Terça-feira passada, dia 28 de fevereiro, foi aniversário do queridíssimo — e excelente, nas palavras do também adorado Cyro dos Anjos–, Michel de Montaigne, que, aos trinta e poucos anos, realizou o que é hoje meu grande sonho de consumo: se refugiou num castelo e passou o resto de sua vida lendo os grandes, refletindo sobre tudo e produzindo uma das coisas — e não apenas livros — mais lindas já criadas, seus Ensaios.
Abaixo, para celebrar a preciosa data, fica parte de um dos meus textos preferidos, um ensaio chamado Que Nosso Desejo Aumenta com a Dificuldade, escrito por volta de 1576, e encontrado no segundo volume da edição d’Os Ensaios pela Martins Fontes; um texto que mostra um Montaigne fofo e saidinho [ que grande partido você era, Michel! ♥ ]

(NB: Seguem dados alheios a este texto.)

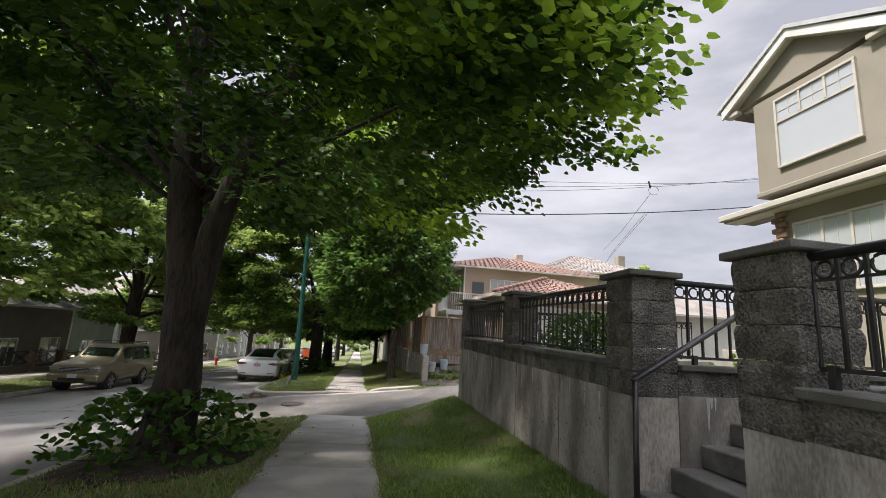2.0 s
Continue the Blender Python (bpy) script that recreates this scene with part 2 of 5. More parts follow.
GRASSBLADE = leafy("grass_blade", (0.11, 0.185, 0.035), (0.26, 0.36, 0.085), 0.4)
DRYBLADE = leafy("dry_grass_blade", (0.2, 0.17, 0.08), (0.34, 0.29, 0.15), 0.25)
SHRUBLEAF = leafy("shrub_leaf", (0.04, 0.09, 0.015), (0.10, 0.18, 0.03), 0.3)
WINDOW = pane_glass("window_glass", (0.10, 0.115, 0.13))
CURTAIN = pane_glass("curtained_glass", (0.42, 0.45, 0.47), 0.12)
GREENPAINT = surf("lamp_post_green", (0.004, 0.07, 0.053), (0.007, 0.11, 0.08), 3, 0.4, 0.1, 80, dirt=(0.02, 0.075, 0.055), dirt_scale=3)
LAMPGREY = surf("lamp_head_grey", (0.4, 0.41, 0.41), (0.5, 0.51, 0.51), 4, 0.5, 0.05, 60)
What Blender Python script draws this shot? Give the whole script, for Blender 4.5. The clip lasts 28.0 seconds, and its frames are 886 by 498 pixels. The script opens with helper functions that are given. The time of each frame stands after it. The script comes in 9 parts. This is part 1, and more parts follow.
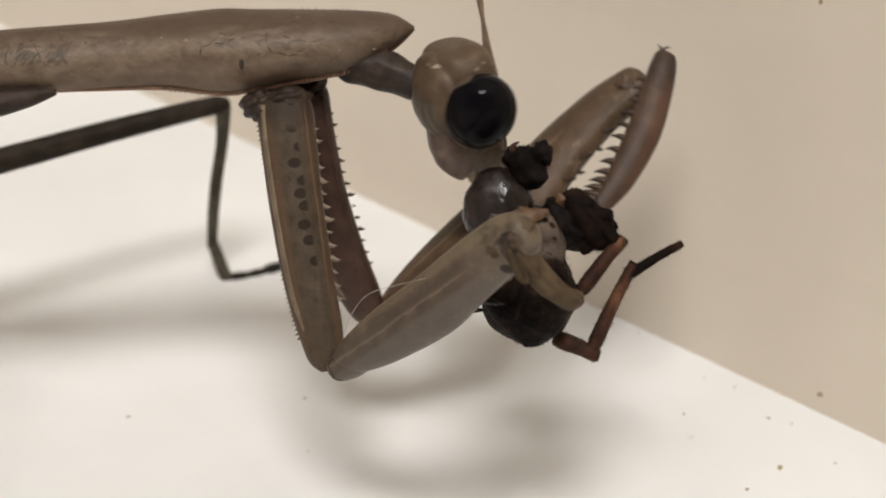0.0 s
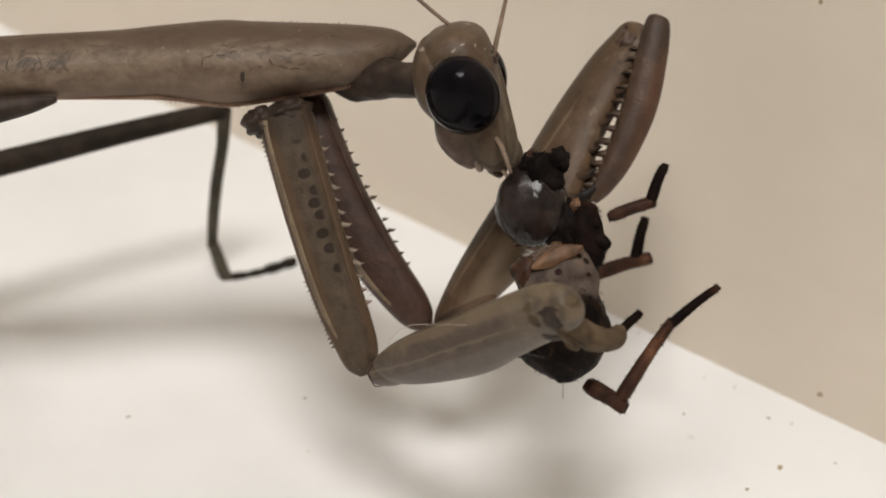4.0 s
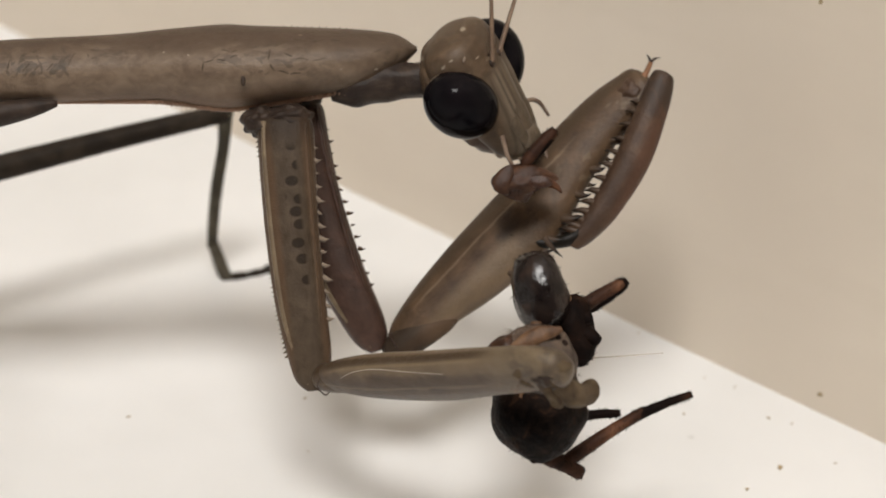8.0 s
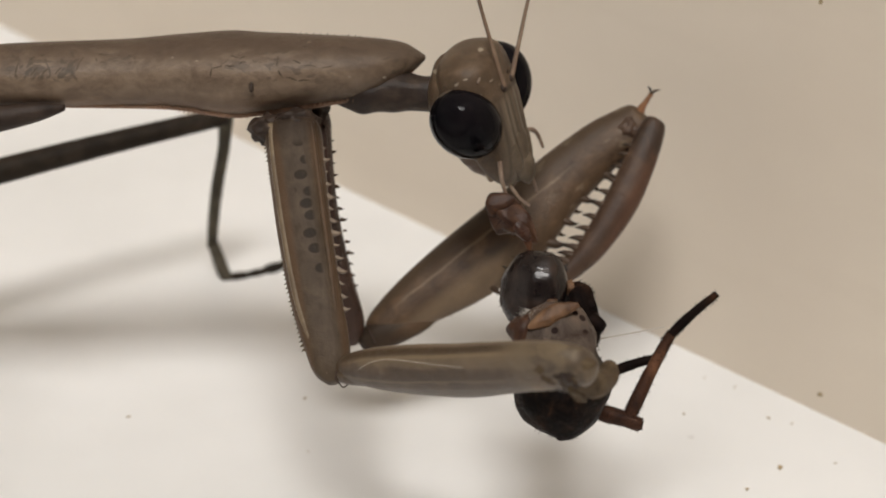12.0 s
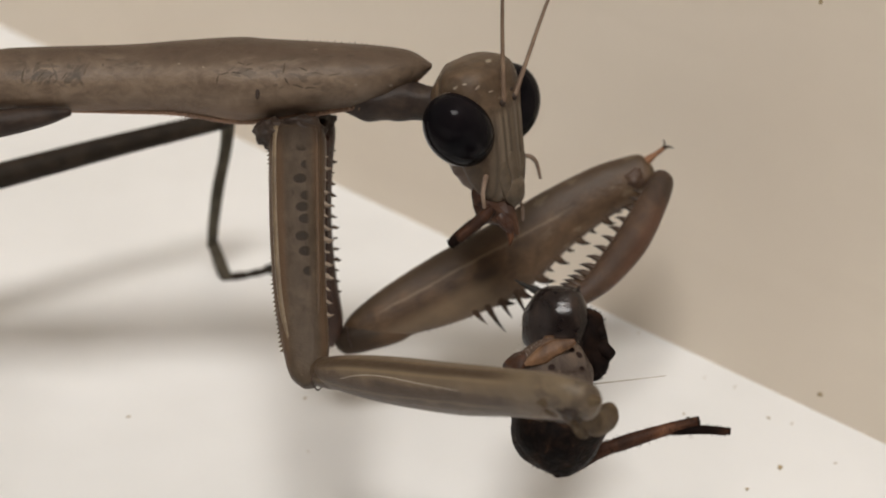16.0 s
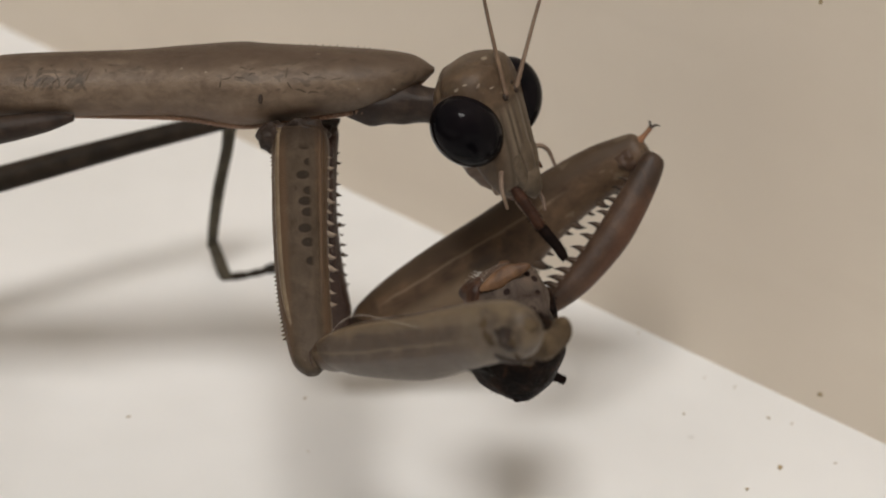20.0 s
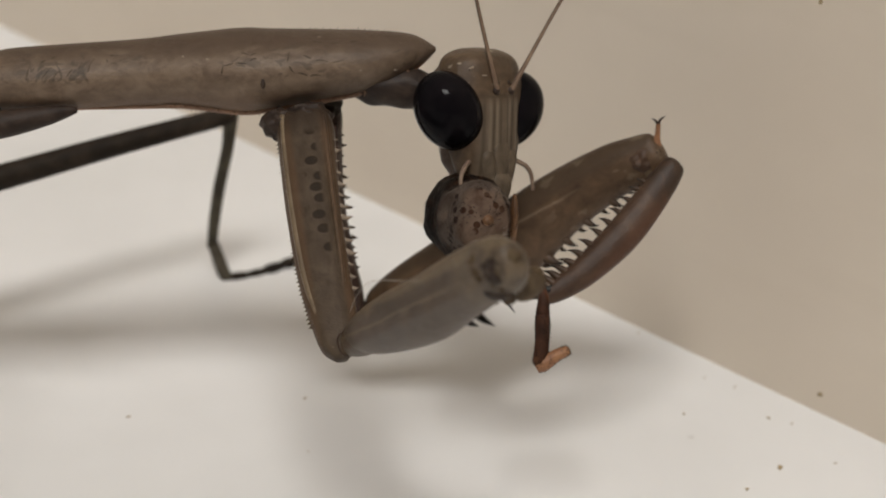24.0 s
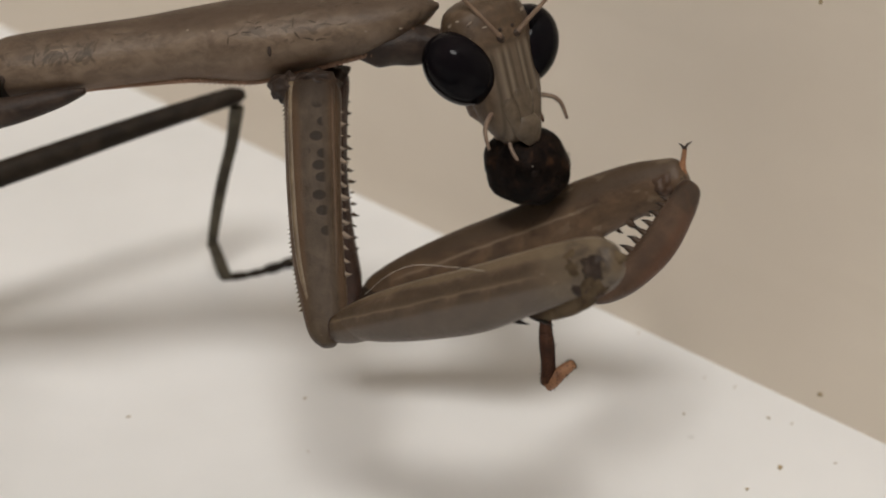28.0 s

“Por que Pompeia inventou de ocultar sob uma máscara as belezas de seu rosto, senão para encarecê-las junto a seus amantes? Por que foram cobertas até abaixo dos calcanhares essas belezas que todas desejam mostrar, que todos desejam ver? Por que elas cobrem de tantos empecilhos uns sobre os outros as partes onde se aloja principalmente o nosso desejo e o delas? E para que servem esses espessos bastiões com que as nossas acabam de armar seus flancos, se não para negacear nosso apetite e afastando-nos para elas?
Et fugit ad salices, et se cupit ante videri. (Ela foge para os salgueiros, mas quer que a vejam antes. Virgílio)
Interdum túnica duxit opera moram. (Às vezes ela faz de sua túnica uma muralha contra meus avanços. Propércio)
Para que serve o artifício desse pudor virginal? Essa frieza tranqüila, essa compostura severa, esse alarde de ignorância das coisas que elas conhecem melhor que as instruímos, se não se não para aumentar nosso desejo de vencer, domar e abater, para nosso prazer, toda essa cerimônia e esses obstáculos?
Pois há não apenas prazer como também glória em enlouquecer e desencaminhar essa doçura afetada e esse pudor pueril, e em sujeitar à mercê de nosso ardor uma gravidade altiva e arrogante. É uma glória, dizem eles, triunfar sobre o rigor, modéstia, a castidade e a temperança; e quem desaconselha às mulheres essas qualidades trai a elas e a si mesmo.
Temos de crer que o coração lhes freme de medo, que o som de nossas palavras fere a pureza de seus ouvidos, que elas nos odeiam por isso e consentem em nossa importunidade devido a uma força inelutável. A beleza, mesmo todo-poderosa, não tem como fazer-se saborear sem essa mediação.
Vede na Itália, onde há mais beleza à venda, e da mais fina, como ela tem de procurar outros meios externos e outros artifícios para tornar-se aprazível; e, entretanto, na verdade, não importa o que faça, sendo venal e pública, permanece fraca e lânguida: assim também, mesmo na coragem, de duas ações iguais consideramos porém como a mais bela e mais digna aquela em que há mais dificuldade e que oferece mais risco.”